There in Ubeda, we toured the Sinagogo del Agua, a survivor of pre-Inquisition days, previously hidden and only recently discovered. We saw windmills and castles, but mostly we got a clear picture of the Sephardic heritage and why it has survived in splendor.
“Our tour guides explained to us that only about 12,000 Jews live in Spain today, compared to the hundreds of thousands that resided there before the Inquisition,” Naomi B. commented. “While reasons for the small population are obvious, I was surprised to learn that the Spanish government is actively trying to increase the Sephardic community by granting citizenship to Jews with Spanish ancestry.”
“Unlike Baltimore, in Spain, there are very few Jews, so it is hard to find kosher food, go to synagogue, and be openly Jewish,” observed Eli.
Day Three: RONDA & MALAGA
We set out for Ronda this morning. It is home of the world's first bull ring, but their bull ring is quite different from the one we saw in Madrid. Ernest Hemingway and Orson Welles were aficionados of the bull fight (“aficionados” is another Spanish word that we borrowed!).
We braved the cold, windy weather to view the beautiful gorge, the Roman bridge, and the surrounding landscape. We also braved Mr. Jacobs’ rendition of the song, "Help me Rhonda."
Then we headed back to Málaga for some free time to explore the city. We knew we were planning to eat dinner with the teens of Málaga, but we had no idea that we were about to experience an evening of games, songs, dances, and fun in Hebrew, English, and Spanish. We discovered that we are more alike than we are different, although the American students did find it difficult to eat the fries with forks, while the Spanish students could not believe that we actually prefer to use our fingers. We can all be very proud of how natural it was for our students to rise when the rabbi was introduced. He spoke to us about the importance of not breaking the chain of Judaism by marrying out of the faith.
For many of the students, interacting with their Jewish peers from Malaga was the highlight of the entire trip. “Not only was it a fun opportunity to practice the language, but we were able to communicate with people our age, who had similar interests and issues going on in their lives. Although they live on another continent, there were so many commonalities between our two groups that made for a very fun evening,” Naomi B. ’20 said.
Eli G. ’20 added, “They were all very welcoming and fun. It was really cool to see the Jewish life there first hand.” Samantha Z. ’20 said spending time with Jewish kids from Spain was her favorite part of the trip, as they “got to know one another and bonded as a group.”
On the way back to the hotel, phones buzzed with Snapchats, instant messages, and photos from newly-made friends. To quote Mr. Jacobs, "It was an electrifying evening."

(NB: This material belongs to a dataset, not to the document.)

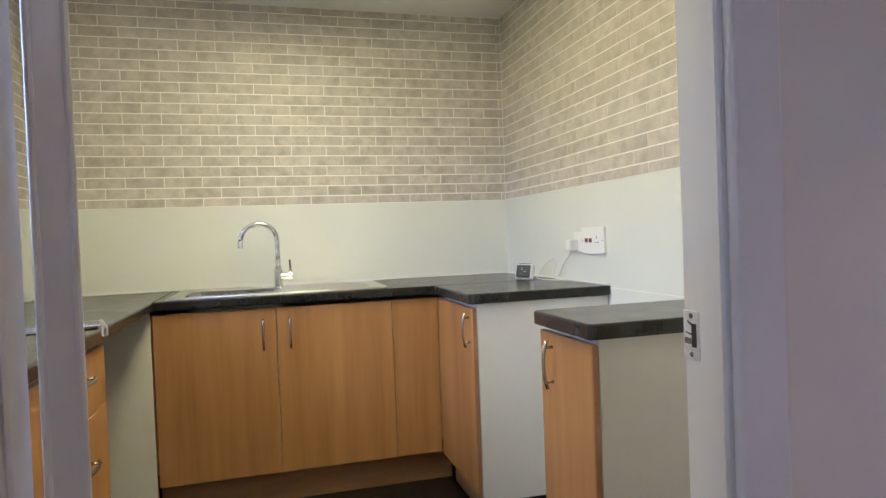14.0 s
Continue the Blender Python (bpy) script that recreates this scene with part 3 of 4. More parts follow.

Day Four: MALAGA & SAVILLA
Today was a whirlwind! Our tour of Málaga, one of the most southern (and most beautiful) cities in Spain, began with a bus ride up a mountain, so that we could see the entire city, along with its ports and clear water. We had a lovely view of the bull ring, coming down off the mountain, and we continued to explore the city, learning about the Jewish, Muslim, and Christian history of the area, and seeing stunning landmarks. The students started to understand why Señorita Warren loves Málaga so much!

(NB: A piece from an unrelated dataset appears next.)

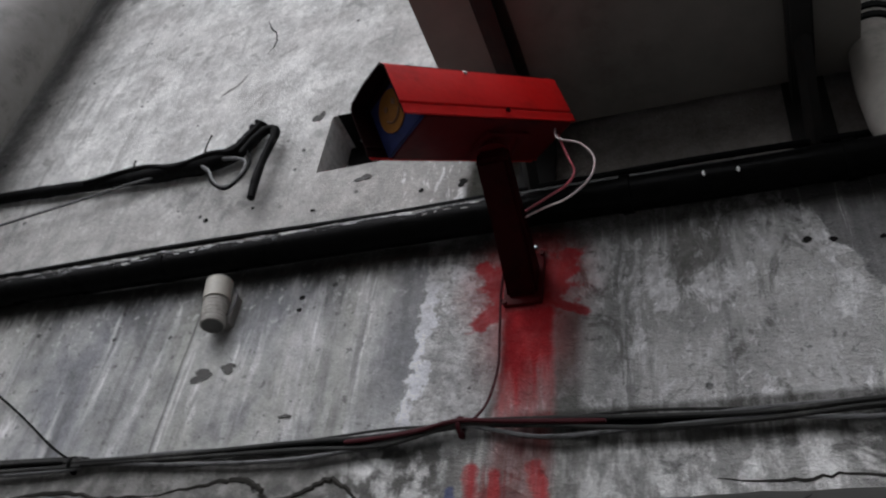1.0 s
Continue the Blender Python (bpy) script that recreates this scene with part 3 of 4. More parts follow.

After the tour, we returned to the bus and traveled about two hours to Sevilla. Upon arrival in this city, we were able to walk through the Plaza de América and to the Plaza España, where we saw beautiful architecture dedicated to each of the provinces of Spain. We took a walking tour of the city that included a visit to the Casa de Pilatos which includes a beautiful garden and represents some of the Jewish history in the city. We ended our day in Córdoba.
Day Five: CORDOBA
Upon waking this morning, we had a hearty breakfast so that we could embark upon our walking tour of the beautiful town of Cordoba. For more than three hours, we learned about thousands of years of Jewish history of the city, including the expulsion of the Jews in 1492. We explored the gardens of the Mezquita (one of the most impressive mosques anywhere) and visited the statue of Maimonides. In the afternoon, we took the AVE, a high-speed train, to Madrid to enjoy a joyful and peaceful Sephardic Shabbat.
Day Six: SHABBAT IN MADRID
We traveled to so many beautiful and historic sites in Spain for six days and on Shabbat. Friday night, we welcomed the Malkat Shabbat (Shabbos Queen) at the Comunidad Judea de Madrid, an Orthodox shul that gave our students a real taste of this city's Jewish life. We had a wonderful Shabbat dinner and on Shabbat morning in sunny Madrid, we took a walking tour of the nearby sites. We enjoyed lunch and Seudat Shlishit at a nearby restaurant, a kosher eatery that opened just for us, as special arrangements were made before Shabbat. Shabbat concluded with Havdallah in the hotel.
The evening ended with an amazing Flamenco show. We almost did not need the bus to get back to the lobby, said Mr. Jacobs, because we were dancing and stomping, imitating the professional dancers. It was quite a day.
At Havdallah, we talked about taking part of Shabbat home with us, and also taking the experiences of this entire week to share with all of you and the teachers and classmates at Beth Tfiloh. According to every response, it was the trip of a lifetime. So much of the foundation of Jewish identity is connected to Spain, and our kids were truly fortunate to see and learn about it first-hand.